I was in Jakarta at the time, and formed that judgment after speaking to very senior officials, and I advised the Australian government accordingly. But the government took the view that when it comes to intelligence matters, apologies are for wimps. With elections looming in Indonesia, and nationalist sentiment there strong, Australia will be paying the diplomatic price for a long time unless it changes course.
The case of Japan is more complex. Under strong international pressure in the 1980’s and 1990’s – to which I hope I contributed as Australia’s foreign minister – a series of powerful apologies were in fact offered. Notable among them was then-Chief Cabinet Secretary Yohei Kono’s statement in 1993 on the issue of Korea’s “comfort women,” and Prime Minister Tomiichi Murayama’s expression, on the 50th anniversary of the end of the World War II, of “deep remorse” and “heartfelt apology.”
There has been no subsequent outright disavowal of these apologies; indeed, this month Foreign Minister Fumio Kishida said that Abe’s cabinet members “have never denied” the Kono and Murayama statements. But, save for a gracious acceptance by South Korea’s then-President Kim Dae-jung in 1998, Japan’s apologies simply have not resonated much in the region, because they have regularly been accompanied by apparent side-stepping or backsliding. Japan’s Diet, for example, failed to endorse Murayama’s statement in 1995, agreeing only to express “a deep feeling of remorse” (and even then 241 MPs abstained).
Above all, there have been Japanese leaders’ recurring pilgrimages to Yasukuni. The shrine not only records war criminals in its “Book of Souls”; it also contains the Yushukan museum, where Japan’s conquests in the 1930’s and 1940’s are glorified as “just wars fought for survival and self-defense” or for the “liberation of Asia.”
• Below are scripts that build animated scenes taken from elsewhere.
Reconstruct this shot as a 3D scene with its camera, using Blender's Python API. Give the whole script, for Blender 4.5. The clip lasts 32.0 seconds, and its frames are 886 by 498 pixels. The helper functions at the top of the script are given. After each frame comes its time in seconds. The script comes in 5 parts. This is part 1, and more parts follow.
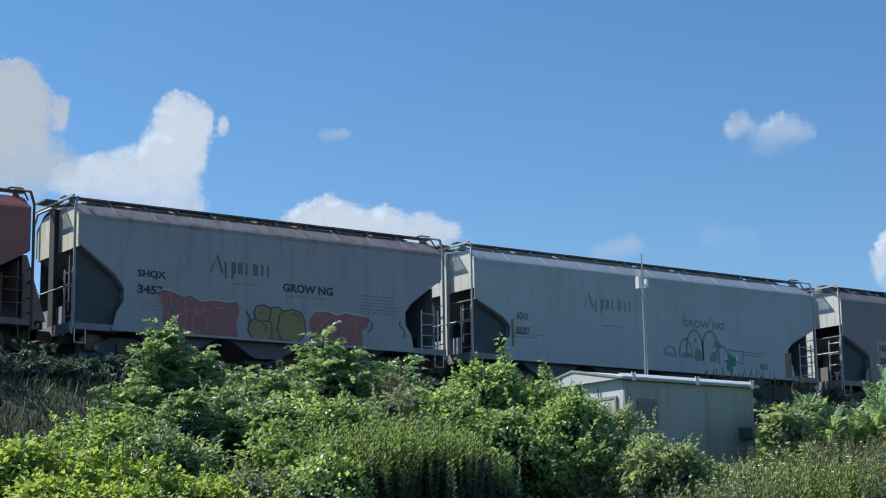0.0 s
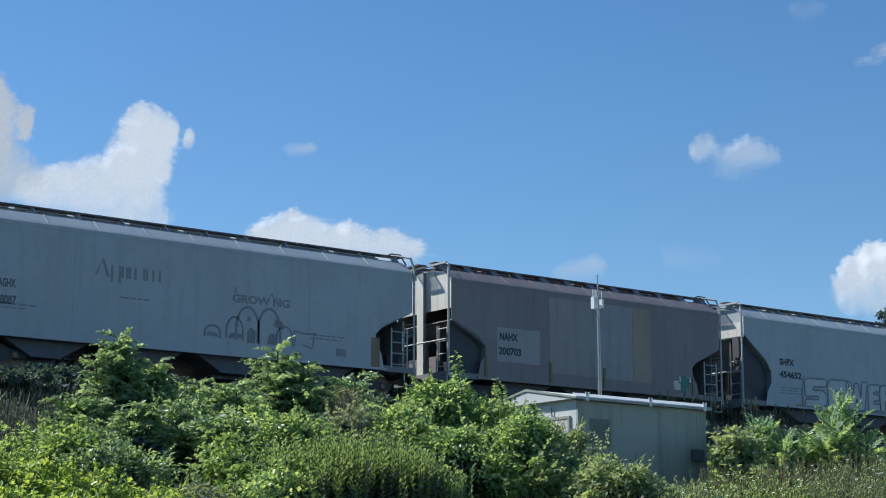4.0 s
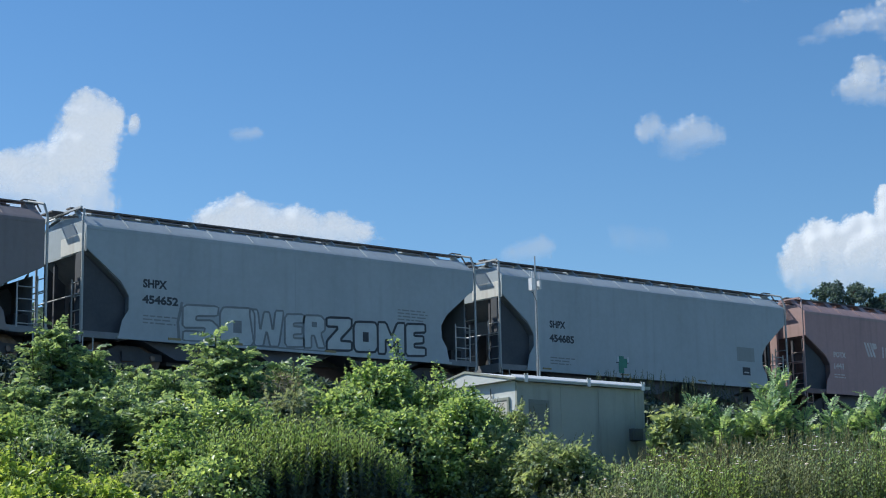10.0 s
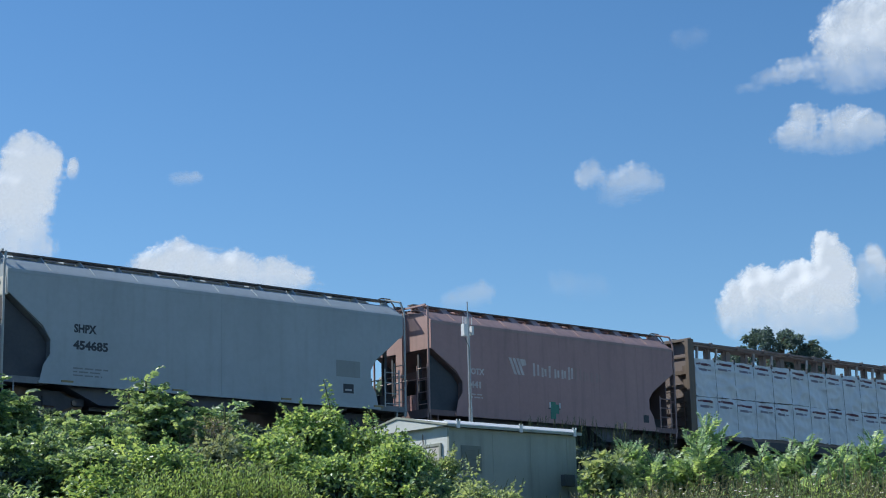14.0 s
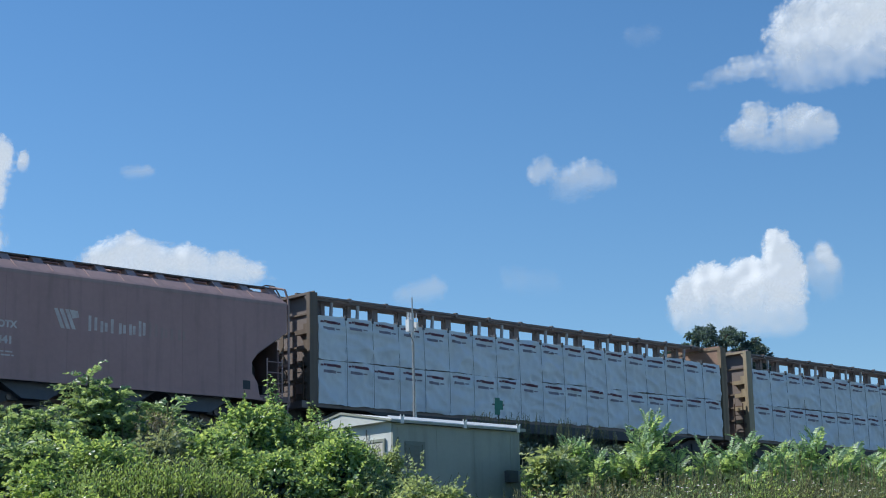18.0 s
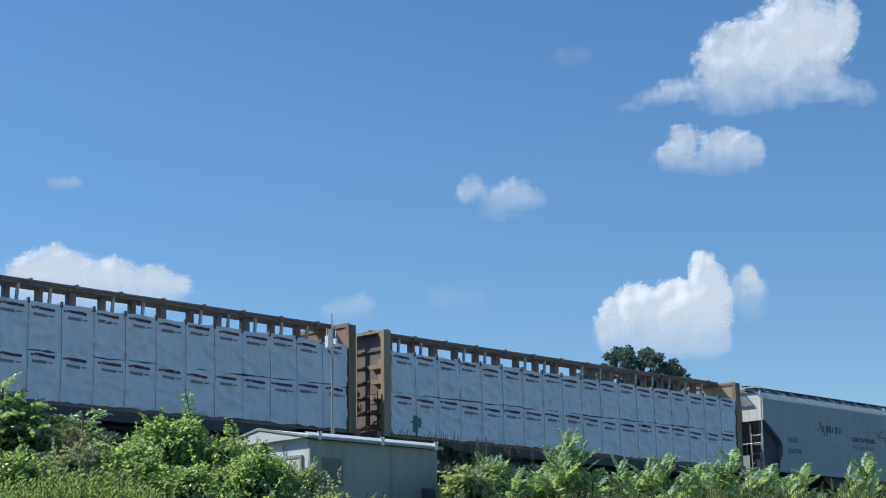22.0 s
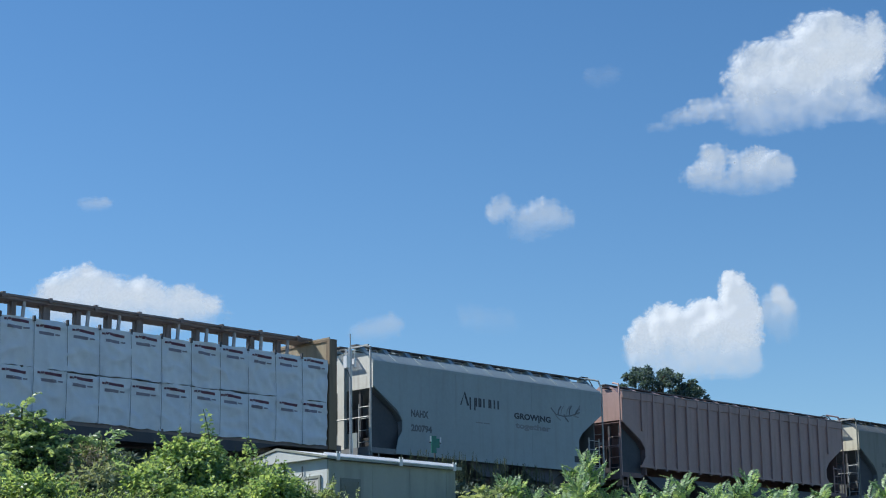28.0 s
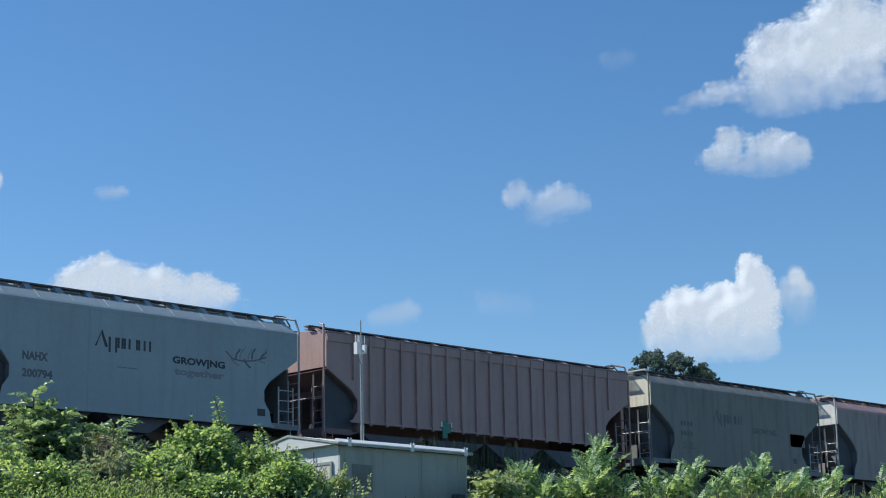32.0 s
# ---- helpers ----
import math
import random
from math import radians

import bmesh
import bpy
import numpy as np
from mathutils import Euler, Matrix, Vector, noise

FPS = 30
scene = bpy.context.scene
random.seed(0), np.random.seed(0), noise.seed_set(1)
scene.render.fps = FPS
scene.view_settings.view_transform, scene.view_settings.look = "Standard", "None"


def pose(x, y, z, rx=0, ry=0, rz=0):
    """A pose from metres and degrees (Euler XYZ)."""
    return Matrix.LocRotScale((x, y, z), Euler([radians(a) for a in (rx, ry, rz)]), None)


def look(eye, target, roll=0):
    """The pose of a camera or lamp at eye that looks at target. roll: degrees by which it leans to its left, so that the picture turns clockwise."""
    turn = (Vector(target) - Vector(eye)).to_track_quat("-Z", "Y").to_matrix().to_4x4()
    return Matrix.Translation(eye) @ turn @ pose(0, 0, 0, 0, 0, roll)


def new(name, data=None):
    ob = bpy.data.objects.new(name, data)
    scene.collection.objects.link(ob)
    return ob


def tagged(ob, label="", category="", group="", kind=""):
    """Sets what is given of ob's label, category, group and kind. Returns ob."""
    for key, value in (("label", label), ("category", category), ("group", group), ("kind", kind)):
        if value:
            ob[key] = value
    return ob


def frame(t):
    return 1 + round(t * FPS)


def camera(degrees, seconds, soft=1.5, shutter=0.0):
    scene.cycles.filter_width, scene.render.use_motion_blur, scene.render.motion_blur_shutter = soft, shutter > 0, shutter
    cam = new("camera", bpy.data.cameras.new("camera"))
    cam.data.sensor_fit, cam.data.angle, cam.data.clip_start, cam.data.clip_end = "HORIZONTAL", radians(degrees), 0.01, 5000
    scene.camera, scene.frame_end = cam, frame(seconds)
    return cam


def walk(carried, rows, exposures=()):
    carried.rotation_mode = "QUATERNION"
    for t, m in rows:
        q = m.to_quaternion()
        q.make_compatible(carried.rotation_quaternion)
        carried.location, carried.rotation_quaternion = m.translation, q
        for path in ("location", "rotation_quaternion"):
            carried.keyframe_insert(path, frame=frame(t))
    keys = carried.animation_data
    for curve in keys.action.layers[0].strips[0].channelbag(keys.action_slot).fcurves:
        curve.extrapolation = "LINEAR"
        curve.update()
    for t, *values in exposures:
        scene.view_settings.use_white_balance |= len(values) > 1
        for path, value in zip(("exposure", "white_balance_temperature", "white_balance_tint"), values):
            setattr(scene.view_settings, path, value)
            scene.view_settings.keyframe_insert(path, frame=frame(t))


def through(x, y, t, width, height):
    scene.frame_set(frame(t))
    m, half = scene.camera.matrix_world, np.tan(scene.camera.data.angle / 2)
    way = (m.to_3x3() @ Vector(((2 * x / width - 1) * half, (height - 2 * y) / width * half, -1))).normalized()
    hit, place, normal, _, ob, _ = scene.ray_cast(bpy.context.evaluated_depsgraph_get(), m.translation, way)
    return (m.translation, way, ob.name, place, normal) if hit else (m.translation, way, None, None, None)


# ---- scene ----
# Distances in metres. X runs along the track, Y away from the camera, Z up; the eye is at (0, 0, 1.6).
EYE_Z = 1.6
RAIL_Z = 8.2          # top of the rails
TRACK_Y = 50.4        # centre line of the track
# seconds, turn to the right, tilt upwards, roll (degrees)
AIM = [
    (0, 35.32, 10.58, -0.86), (0.5, 35.38, 10.45, -0.74), (1, 35.80, 10.45, -0.40), (1.5, 36.37, 10.50, -0.30), (2, 36.87, 10.64, -0.56),
    (2.5, 37.03, 10.81, -0.62), (3, 36.96, 10.93, -0.29), (3.5, 36.76, 11.03, 0.04), (5.5, 36.80, 11.44, -0.32), (6, 37.03, 11.27, -0.41),
    (6.5, 37.26, 10.94, -0.47), (7, 37.52, 10.72, -0.60), (7.5, 37.86, 10.68, -0.63), (8, 38.16, 10.67, -0.40), (8.5, 38.30, 10.62, -0.36),
    (9, 38.36, 10.55, -0.65), (9.5, 38.52, 10.50, -0.86), (10, 38.79, 10.55, -1.07), (10.5, 39.07, 10.75, -1.12), (11, 39.40, 10.97, -1.37),
    (11.5, 39.82, 11.19, -1.50), (12, 40.22, 11.49, -1.64), (12.5, 40.49, 11.76, -1.50), (13, 40.69, 11.85, -1.32), (13.5, 40.87, 11.86, -1.25),
    (15.5, 41.73, 12.51, -1.55), (16, 42.15, 12.59, -1.64), (16.5, 42.49, 12.57, -1.57), (17, 42.64, 12.43, -1.52), (17.5, 42.77, 12.14, -1.40),
    (18, 42.83, 11.79, -1.27), (18.5, 42.97, 11.56, -1.12), (19, 43.33, 11.49, -1.25), (19.5, 43.74, 11.72, -1.52), (20, 44.04, 12.11, -1.53),
    (20.5, 44.46, 12.40, -1.13), (21, 44.96, 12.31, -0.73), (21.5, 45.33, 12.17, -0.65), (22, 45.44, 12.30, -0.82), (22.5, 45.36, 12.55, -0.76),
    (23, 45.33, 12.65, -0.72), (23.5, 45.33, 12.59, -0.67), (24, 45.23, 12.52, -0.67), (24.5, 45.02, 12.53, -0.64), (25, 44.76, 12.53, -0.58),
    (25.5, 44.65, 12.61, -0.62), (27.5, 44.83, 13.04, -0.77), (28, 44.84, 12.96, -0.70), (28.5, 44.85, 12.86, -0.54), (29, 44.89, 12.81, -0.50),
    (29.5, 44.91, 12.84, -0.55), (30, 44.85, 12.87, -0.58), (30.5, 44.79, 12.90, -0.72), (31, 44.70, 12.96, -0.89), (31.5, 44.60, 12.86, -0.92),
    (32, 44.52, 12.50, -1.13),
]


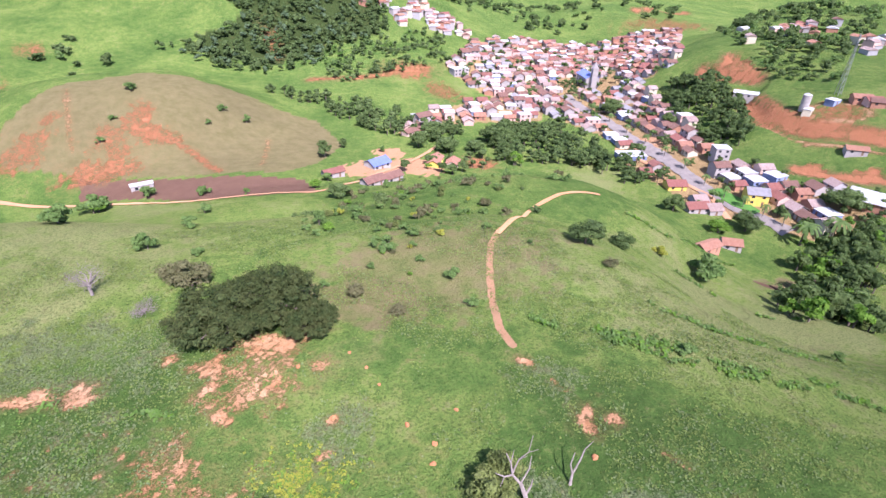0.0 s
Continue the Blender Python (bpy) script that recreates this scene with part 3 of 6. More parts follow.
dab(RED, 0.6, -69.0, 7.32, 4.25, 137)
dab(SOIL, -20.3, -45.1, 2.31, 1.90, 140, 0.50)
dab(SOIL, 7.8, -65.0, 1.74, 1.28, 137, 0.80)
dab(RED, 7.8, -65.0, 2.49, 1.92, 137)
dab(SOIL, -63.0, -36.0, 1.99, 2.77, 151, 0.80)
strip(TILL, [(-104.8, -459.6), (-163.8, -461.1)], 4.40, 1.00)
dab(DRY, -93.6, -315.1, 27.35, 18.71, 133, 0.90)
dab(ROAD, -67.5, -233.1, 8.23, 4.64, 131, 1.00)
dab(WEED, -70.0, -209.9, 13.63, 8.54, 122, 0.90)
dab(DRY, -36.2, -375.6, 59.51, 54.73, 133, 0.50)
dab(SOIL, -186.8, -489.7, 15.15, 11.01, 153, 0.70)
dab(RED, -186.8, -489.7, 21.64, 16.52, 153)
dab(WEED, 27.6, 10.7, 6.28, 3.27, -75, 0.60)
dab(WEED, 23.4, -1.1, 7.92, 4.32, -75, 0.55)
dab(WEED, 28.0, -18.1, 7.24, 4.33, -75, 0.65)
dab(WEED, 44.2, 10.2, 5.40, 4.43, -76, 0.60)
dab(WEED, 19.4, 29.1, 4.07, 4.56, -75, 0.35)
dab(WEED, 30.1, -18.0, 5.97, 7.96, -167, 0.75)
dab(WEED, 35.8, -5.0, 5.41, 5.55, -167, 0.70)
dab(WEED, 22.7, -23.3, 4.11, 4.65, -167, 0.60)
dab(WEED, 15.7, -0.6, 6.82, 3.24, -167, 0.60)
dab(WEED, 16.3, -3.3, 6.16, 3.83, -136, 0.60)
dab(WEED, 17.8, 6.0, 7.08, 3.51, -136, 0.50)
dab(WEED, 26.7, -12.5, 8.94, 6.88, -136, 0.70)
dab(LUSH, 99.5, 72.4, 61.68, 22.30, 11, 1.00, 0.6)
dab(LUSH, 66.2, 86.0, 59.91, 10.22, 22, 0.60, 0.6)
dab(LUSH, -36.3, 110.2, 17.43, 14.67, -15, 0.80, 0.6)
dab(DEEP, 35.9, 34.8, 14.43, 11.31, -16, 0.90, 0.6)
dab(DEEP, 11.5, 59.5, 17.78, 7.47, -15, 0.50, 0.6)
dab(LUSH, 3.0, 80.6, 10.04, 8.96, -14, 0.50, 0.6)
dab(LUSH, -36.6, 118.0, 31.14, 16.63, -13, 1.00, 0.6)
dab(LUSH, 97.2, 94.1, 71.17, 22.62, 19, 0.70, 0.6)
dab(LUSH, 148.1, 216.9, 19.11, 27.44, -9, 0.80, 0.6)
dab(LUSH, 143.5, 393.4, 47.08, 27.03, 9, 0.30, 0.6)
dab(LUSH, 78.0, -1.5, 10.53, 12.74, -143, 1.00, 0.6)
dab(DEEP, 59.0, -28.3, 21.37, 7.01, -136, 0.80, 0.6)
dab(DEEP, 32.0, -46.6, 20.75, 6.90, -135, 0.60, 0.6)
dab(LUSH, 20.4, -52.1, 4.05, 2.27, -136, 0.80, 0.6)
dab(LUSH, 10.8, -7.8, 3.08, 2.55, -136, 0.50, 0.6)
dab(LUSH, -45.1, -32.3, 5.74, 5.82, 164, 0.90, 0.6)
dab(LUSH, -37.0, 13.0, 7.31, 5.25, 151, 0.40, 0.6)
dab(LUSH, 20.0, -53.2, 3.06, 5.30, 148, 0.70, 0.6)
dab(LUSH, 26.9, -41.4, 2.06, 2.90, 149, 0.70, 0.6)
dab(DEEP, -36.3, -12.6, 10.10, 15.38, 158, 0.50, 0.6)
dab(DEEP, 19.0, -33.1, 7.69, 12.92, 151, 0.50, 0.6)
dab(LUSH, -61.7, 100.9, 75.85, 17.29, 71, 0.60, 0.6)
dab(LUSH, -26.1, 121.1, 80.70, 20.97, 65, 0.70, 0.6)
dab(LUSH, -468.2, 255.7, 97.07, 39.05, 42, 0.60, 0.6)
dab(DEEP, -33.9, 52.7, 18.40, 14.49, 34, 0.50, 0.6)
dab(LUSH, -83.1, 97.4, 26.95, 16.66, 75, 0.90, 0.6)
dab(LUSH, -53.1, 63.9, 17.00, 19.84, 72, 0.50, 0.6)
dab(LUSH, -383.9, -75.1, 59.66, 27.83, 60, 1.00, 0.6)
dab(LUSH, -447.2, 257.7, 81.04, 20.19, 108, 0.90, 0.6)
dab(LUSH, -221.5, 25.1, 26.71, 13.54, 137, 0.80, 0.6)
dab(LUSH, -52.3, -33.1, 8.52, 3.18, 78, 0.60, 0.6)
dab(LUSH, -30.5, -257.5, 54.25, 34.55, 137, 0.80, 0.6)
dab(LUSH, -401.4, -125.4, 105.30, 32.92, 177, 1.00, 0.6)
dab(LUSH, -55.9, -41.9, 9.99, 9.86, 157, 0.80, 0.6)
dab(LUSH, -103.4, -439.4, 141.50, 58.20, 128, 0.50, 0.6)
strip(SOIL, [(24.2, -2.5), (22.5, -5.5), (20.5, -8.7), (18.0, -11.4), (16.6, -15.3), (13.0, -19.8), (10.3, -24.4), (5.4, -30.6)], 0.42, 0.95)
strip(SOIL, [(22.5, -6.4), (20.1, -11.6), (17.1, -16.8), (14.9, -19.9)], 0.42, 0.85)
strip(SOIL, [(11.0, -18.5), (8.1, -21.8), (6.2, -26.4)], 0.42, 0.95)
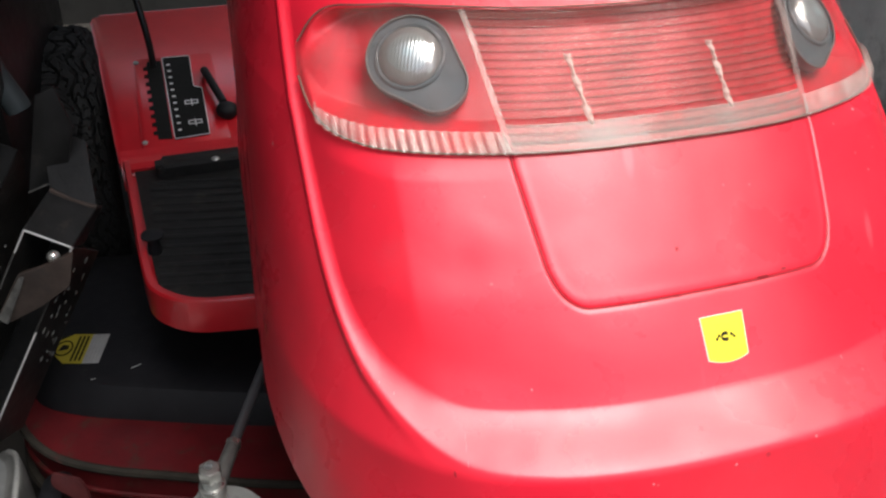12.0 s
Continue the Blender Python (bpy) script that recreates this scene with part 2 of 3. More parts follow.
# ---- builders ----
def part(name, mesh, mat, parent=None, label="", smooth=True):
    """Links a bmesh or mesh as one object under a thing or a part."""
    if isinstance(mesh, bmesh.types.BMesh):
        me = bpy.data.meshes.new(name)
        bmesh.ops.recalc_face_normals(mesh, faces=mesh.faces)
        mesh.to_mesh(me)
        mesh.free()
        mesh = me
    if smooth:
        mesh.polygons.foreach_set("use_smooth", [True] * len(mesh.polygons))
        mesh.set_sharp_from_angle(angle=radians(38))
    mesh.materials.append(mat)
    ob = new(name, mesh)
    ob.parent = parent
    if label:
        ob["label"] = label
    return ob


def thing(name, label, category, group="", kind=""):
    return tagged(new(name), label, category, group, kind)


def sheet(grid, close_u=False, close_v=False):
    """A mesh from an array of points, rows by columns."""
    r, c = grid.shape[:2]
    ids = np.arange(r * c).reshape(r, c)
    if close_u:
        ids = np.vstack([ids, ids[:1]])
    if close_v:
        ids = np.hstack([ids, ids[:, :1]])
    quads = np.stack([ids[:-1, :-1], ids[:-1, 1:], ids[1:, 1:], ids[1:, :-1]], -1).reshape(-1, 4)
    me = bpy.data.meshes.new("sheet")
    me.from_pydata(grid.reshape(-1, 3).tolist(), [], quads.tolist())
    return me


def thick(grid, wall):
    """A mesh from an array of points with a wall of that thickness to the inner side."""
    du, dv = np.gradient(grid, axis=1), np.gradient(grid, axis=0)
    nrm = np.cross(du, dv)
    nrm /= np.linalg.norm(nrm, axis=-1, keepdims=True) + 1e-12
    inner = grid - nrm * wall
    ring = np.concatenate([grid, inner[:, ::-1]], axis=1)
    return sheet(ring, close_v=True)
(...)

Certainly some of the outraged reaction by Japan’s neighbors is of questionable sincerity. South Koreans have often failed to acknowledge the number and intensity of statements about comfort women (who were forced to provide sexual services to Japanese soldiers) and the amount of compensation on offer. China, for its part, periodically mobilizes nationalist sentiment to divert attention from internal problems, and partly encouraged Abe’s recent assertiveness by declaring an Air Defense Identification Zone beyond its acknowledged national airspace in the East China Sea – a move that, while not illegal, was certainly provocative.
But Japan could and should have done much more to give real substance to its apologies, as the Germans have done. At least since 1970, Germany has taken a comprehensive and credible approach to atoning for its Nazi past, fully acknowledging its horrors in school curricula, graphically commemorating them in museums, monuments, and ceremonies, and employing official discourse that has been unfailingly contrite.
Harvard’s Ezra Vogel, while not sparing China from his prescriptions, recently mapped some strategies by which Japan could defuse historical issues. Vogel recommends a full and objective official account of the suffering Japan’s military aggression caused, lengthening the time that students must devote to modern Japanese history, and including regional reactions and criticism in that study.
Diplomats can learn from examples of transformative national apologies. The reconciliation of indigenous and white Australians was hugely advanced by Prime Minister Paul Keating’s Redfern speech in 1992, in which he declared: “We committed the murders. We took the children from their mothers. We practiced discrimination and exclusion. It was our ignorance and our prejudice...” Likewise, former Prime Minister Kevin Rudd offered a strong apology in 2008 to the “stolen generations” of Aboriginal children taken from their families by welfare officers.
There are many situations in which apologies are not necessary, because both sides agree to move on. And “non-apology apologies” – for example, “I’m sorry if you feel I have offended you” – are often worse than nothing, although they are a familiar diplomatic stock-in-trade of which I, too, have been guilty of using.
It is also conceivable that genuine apologies may be counterproductive, because they trigger a backlash from local extremists, which may in turn fuel even more flames on the other side. I would, however, resist the conclusion that Japan’s apologies have been a net negative in this respect.
These arguments will continue. But it is difficult to believe that when a wrong has been done, a sincere apology will not have some restorative impact. In public, as in private life, honest apologies are a powerful tool, and should be used less nervously and more often.